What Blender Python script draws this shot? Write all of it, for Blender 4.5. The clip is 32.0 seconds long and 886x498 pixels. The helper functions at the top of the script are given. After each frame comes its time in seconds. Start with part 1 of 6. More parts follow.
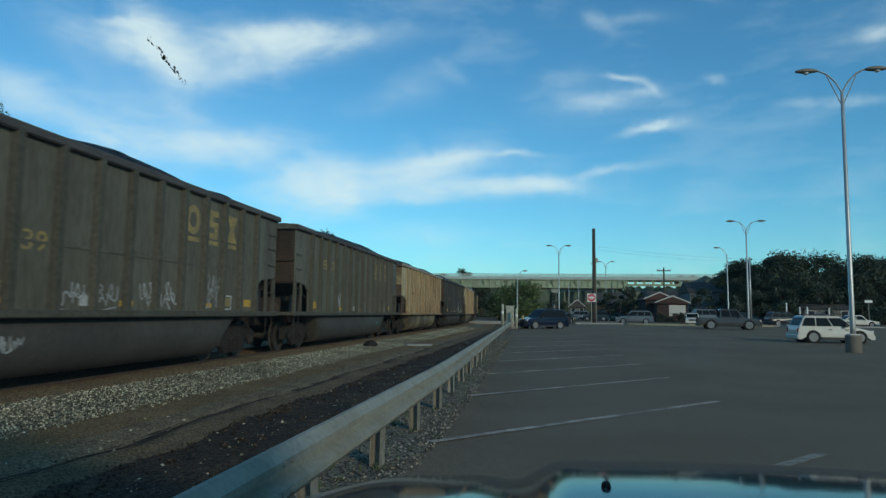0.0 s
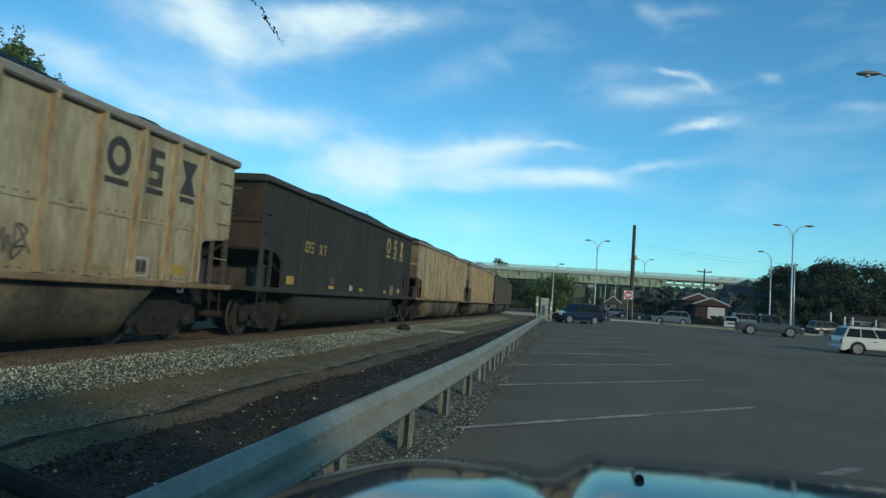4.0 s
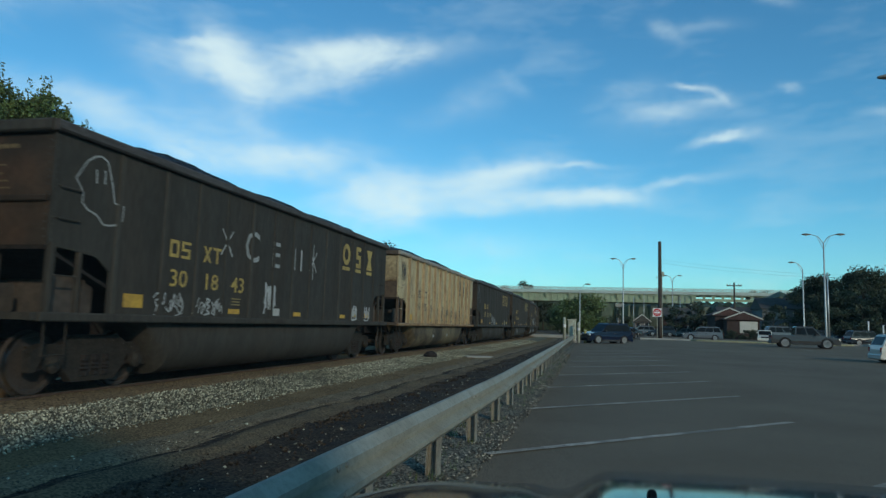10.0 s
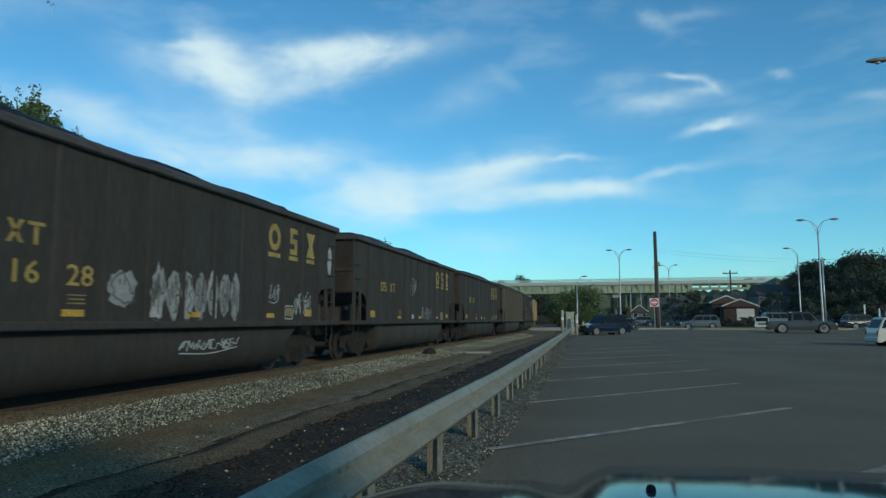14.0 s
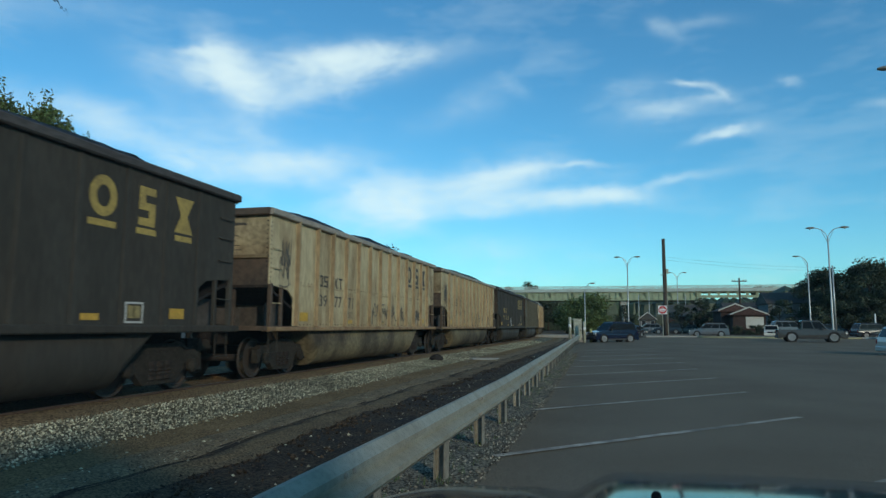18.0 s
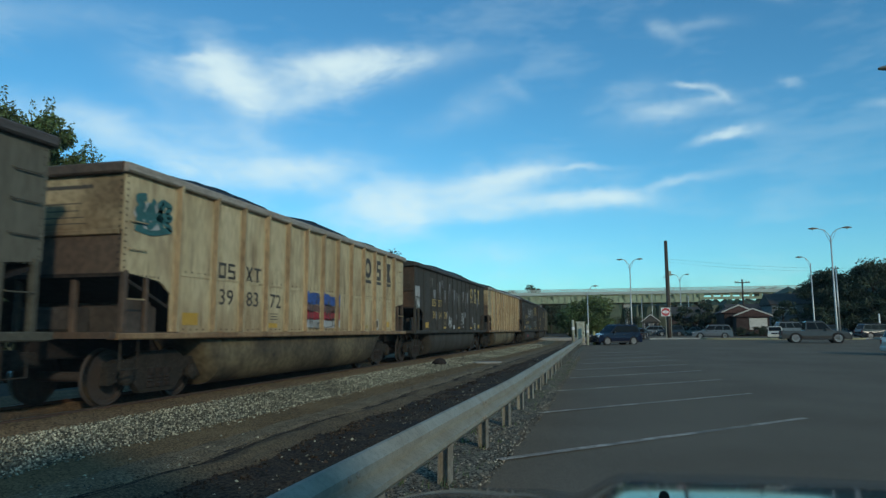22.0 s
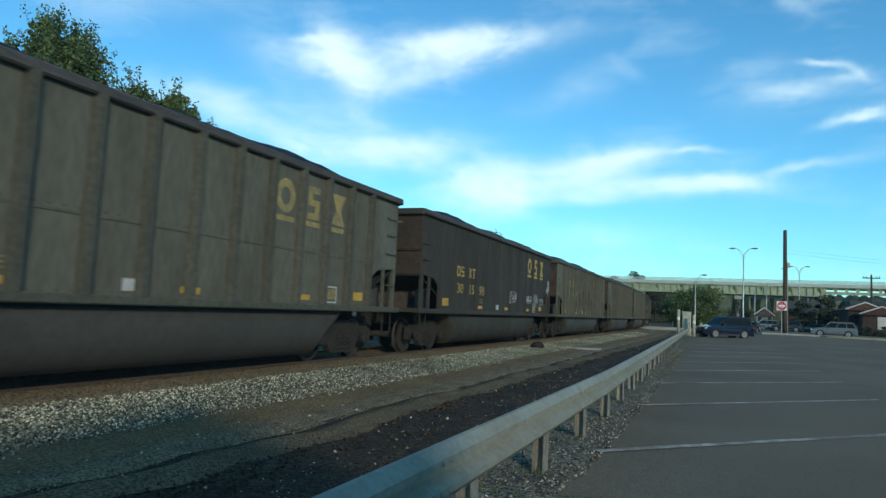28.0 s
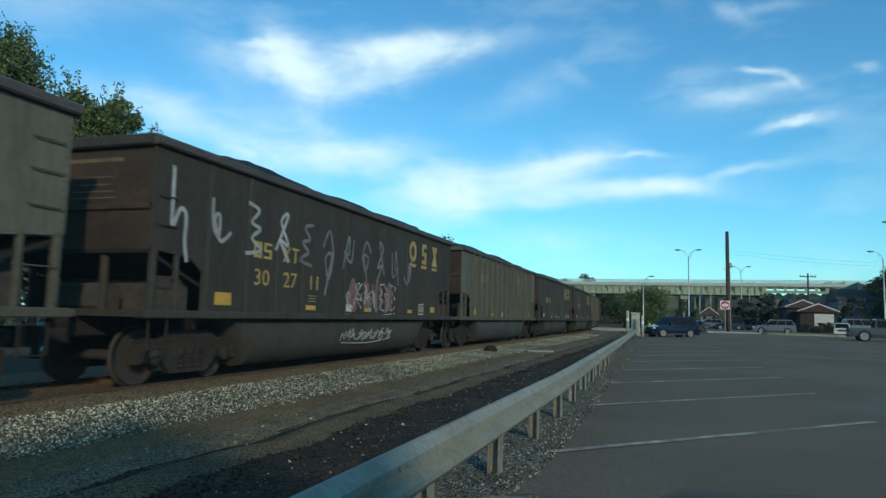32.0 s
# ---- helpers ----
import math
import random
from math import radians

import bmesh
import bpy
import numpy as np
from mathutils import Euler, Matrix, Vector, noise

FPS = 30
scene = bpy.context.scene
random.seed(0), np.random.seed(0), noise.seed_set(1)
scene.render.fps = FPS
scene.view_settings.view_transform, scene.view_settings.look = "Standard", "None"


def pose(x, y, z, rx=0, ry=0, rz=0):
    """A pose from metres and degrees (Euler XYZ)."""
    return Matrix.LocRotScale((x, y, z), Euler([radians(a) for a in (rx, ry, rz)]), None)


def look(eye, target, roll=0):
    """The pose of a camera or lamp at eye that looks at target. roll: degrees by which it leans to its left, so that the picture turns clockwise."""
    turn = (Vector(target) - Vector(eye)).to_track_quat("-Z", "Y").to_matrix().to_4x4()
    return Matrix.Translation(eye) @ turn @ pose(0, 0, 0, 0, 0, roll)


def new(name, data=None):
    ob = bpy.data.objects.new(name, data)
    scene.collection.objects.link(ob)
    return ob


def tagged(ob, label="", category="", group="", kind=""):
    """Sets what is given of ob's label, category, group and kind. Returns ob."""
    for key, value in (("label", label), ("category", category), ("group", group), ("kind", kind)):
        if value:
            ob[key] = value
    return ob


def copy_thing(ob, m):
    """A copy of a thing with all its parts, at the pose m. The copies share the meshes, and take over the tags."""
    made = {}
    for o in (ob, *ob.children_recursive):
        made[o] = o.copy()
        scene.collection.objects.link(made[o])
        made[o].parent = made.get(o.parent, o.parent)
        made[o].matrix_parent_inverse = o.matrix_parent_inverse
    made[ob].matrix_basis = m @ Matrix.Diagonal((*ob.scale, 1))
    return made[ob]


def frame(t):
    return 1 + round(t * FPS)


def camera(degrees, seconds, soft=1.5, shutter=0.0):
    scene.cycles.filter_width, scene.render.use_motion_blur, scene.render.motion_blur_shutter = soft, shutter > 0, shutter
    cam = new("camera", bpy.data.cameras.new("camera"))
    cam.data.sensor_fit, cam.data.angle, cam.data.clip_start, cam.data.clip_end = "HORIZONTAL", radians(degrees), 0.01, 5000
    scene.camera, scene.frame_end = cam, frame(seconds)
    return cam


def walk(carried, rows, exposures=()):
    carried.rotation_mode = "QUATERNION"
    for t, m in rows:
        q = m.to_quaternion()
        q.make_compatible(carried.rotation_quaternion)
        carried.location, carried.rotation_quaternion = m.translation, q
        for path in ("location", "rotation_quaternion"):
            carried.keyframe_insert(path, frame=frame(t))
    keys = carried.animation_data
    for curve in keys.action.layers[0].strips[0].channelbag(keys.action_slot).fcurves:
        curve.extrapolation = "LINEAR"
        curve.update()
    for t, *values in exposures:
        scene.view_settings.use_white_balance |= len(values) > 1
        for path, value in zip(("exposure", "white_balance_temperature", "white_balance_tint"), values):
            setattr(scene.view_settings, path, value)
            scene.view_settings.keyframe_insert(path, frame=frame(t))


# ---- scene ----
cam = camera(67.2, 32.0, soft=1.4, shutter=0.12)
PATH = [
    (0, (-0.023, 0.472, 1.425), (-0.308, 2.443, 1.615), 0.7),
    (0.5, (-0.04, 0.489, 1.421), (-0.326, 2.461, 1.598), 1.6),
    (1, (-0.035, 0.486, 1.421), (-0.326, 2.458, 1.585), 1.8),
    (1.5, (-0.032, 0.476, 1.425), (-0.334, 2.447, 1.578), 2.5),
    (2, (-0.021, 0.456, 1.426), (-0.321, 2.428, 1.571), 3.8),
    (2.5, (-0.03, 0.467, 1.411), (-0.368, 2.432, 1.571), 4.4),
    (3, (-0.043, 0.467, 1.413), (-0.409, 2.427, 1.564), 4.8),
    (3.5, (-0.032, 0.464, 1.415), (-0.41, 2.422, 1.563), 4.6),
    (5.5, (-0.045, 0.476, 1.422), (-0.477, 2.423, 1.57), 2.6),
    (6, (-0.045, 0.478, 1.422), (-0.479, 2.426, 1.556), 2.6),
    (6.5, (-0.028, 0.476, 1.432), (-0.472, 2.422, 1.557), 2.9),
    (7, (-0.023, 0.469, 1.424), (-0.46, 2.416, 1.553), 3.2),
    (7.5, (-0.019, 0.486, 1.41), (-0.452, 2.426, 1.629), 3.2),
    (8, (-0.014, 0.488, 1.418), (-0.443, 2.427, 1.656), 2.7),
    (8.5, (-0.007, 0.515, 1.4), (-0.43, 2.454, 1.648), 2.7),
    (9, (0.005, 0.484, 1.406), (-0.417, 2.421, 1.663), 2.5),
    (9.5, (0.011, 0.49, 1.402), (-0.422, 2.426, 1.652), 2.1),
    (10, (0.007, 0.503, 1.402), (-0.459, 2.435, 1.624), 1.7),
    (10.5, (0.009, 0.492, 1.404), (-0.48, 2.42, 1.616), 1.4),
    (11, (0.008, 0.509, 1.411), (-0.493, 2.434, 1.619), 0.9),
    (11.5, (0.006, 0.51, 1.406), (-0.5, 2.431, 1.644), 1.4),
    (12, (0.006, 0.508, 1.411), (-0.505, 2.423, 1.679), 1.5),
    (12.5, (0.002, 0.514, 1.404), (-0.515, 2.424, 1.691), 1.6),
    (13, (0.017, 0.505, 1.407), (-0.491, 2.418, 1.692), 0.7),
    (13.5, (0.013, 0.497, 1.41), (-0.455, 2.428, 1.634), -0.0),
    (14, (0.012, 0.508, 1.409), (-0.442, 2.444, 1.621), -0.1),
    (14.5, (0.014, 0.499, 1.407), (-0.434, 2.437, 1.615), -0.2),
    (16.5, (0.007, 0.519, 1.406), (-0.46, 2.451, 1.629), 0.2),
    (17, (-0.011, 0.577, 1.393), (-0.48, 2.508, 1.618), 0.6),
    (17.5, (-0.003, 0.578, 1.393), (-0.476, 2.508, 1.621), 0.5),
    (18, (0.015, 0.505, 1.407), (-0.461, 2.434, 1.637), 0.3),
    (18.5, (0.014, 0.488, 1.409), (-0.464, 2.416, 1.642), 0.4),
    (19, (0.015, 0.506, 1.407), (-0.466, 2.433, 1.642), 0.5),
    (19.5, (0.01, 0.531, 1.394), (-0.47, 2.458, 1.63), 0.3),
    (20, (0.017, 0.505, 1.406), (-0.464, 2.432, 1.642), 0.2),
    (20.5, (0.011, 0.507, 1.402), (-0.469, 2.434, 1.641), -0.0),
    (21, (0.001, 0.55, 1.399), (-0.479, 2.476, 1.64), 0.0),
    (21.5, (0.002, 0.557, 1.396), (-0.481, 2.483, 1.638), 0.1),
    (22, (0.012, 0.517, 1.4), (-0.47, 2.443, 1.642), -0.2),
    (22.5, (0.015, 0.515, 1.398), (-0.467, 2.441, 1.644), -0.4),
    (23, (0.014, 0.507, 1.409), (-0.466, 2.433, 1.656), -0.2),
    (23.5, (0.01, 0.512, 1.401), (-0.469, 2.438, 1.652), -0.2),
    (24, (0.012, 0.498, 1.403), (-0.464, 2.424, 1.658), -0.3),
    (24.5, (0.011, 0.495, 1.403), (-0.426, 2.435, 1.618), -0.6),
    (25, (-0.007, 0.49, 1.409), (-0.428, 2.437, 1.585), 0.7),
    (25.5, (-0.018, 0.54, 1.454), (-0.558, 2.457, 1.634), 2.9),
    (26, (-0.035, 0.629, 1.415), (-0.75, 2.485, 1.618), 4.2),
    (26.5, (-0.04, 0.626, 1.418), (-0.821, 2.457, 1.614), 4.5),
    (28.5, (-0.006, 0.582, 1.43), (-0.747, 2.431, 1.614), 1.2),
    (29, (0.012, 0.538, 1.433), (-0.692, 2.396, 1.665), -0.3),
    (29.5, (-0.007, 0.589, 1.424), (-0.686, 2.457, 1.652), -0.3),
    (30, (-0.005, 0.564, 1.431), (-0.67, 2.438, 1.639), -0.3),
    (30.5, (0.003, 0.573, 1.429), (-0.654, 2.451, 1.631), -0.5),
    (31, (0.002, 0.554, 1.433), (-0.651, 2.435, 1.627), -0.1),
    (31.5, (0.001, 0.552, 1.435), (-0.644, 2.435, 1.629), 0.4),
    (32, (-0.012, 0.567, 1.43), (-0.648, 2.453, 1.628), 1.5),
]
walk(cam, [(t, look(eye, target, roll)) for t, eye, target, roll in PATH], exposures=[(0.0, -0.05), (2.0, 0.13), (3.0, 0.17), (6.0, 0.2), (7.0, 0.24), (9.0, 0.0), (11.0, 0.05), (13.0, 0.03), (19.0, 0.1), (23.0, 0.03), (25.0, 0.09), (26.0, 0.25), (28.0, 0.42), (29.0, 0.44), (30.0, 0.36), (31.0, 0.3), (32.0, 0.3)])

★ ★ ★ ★

**Set problem**
Of all the lines in the listing above, how many contain the word "import"? Answer with the number alone.

**Answer to this exercise**
7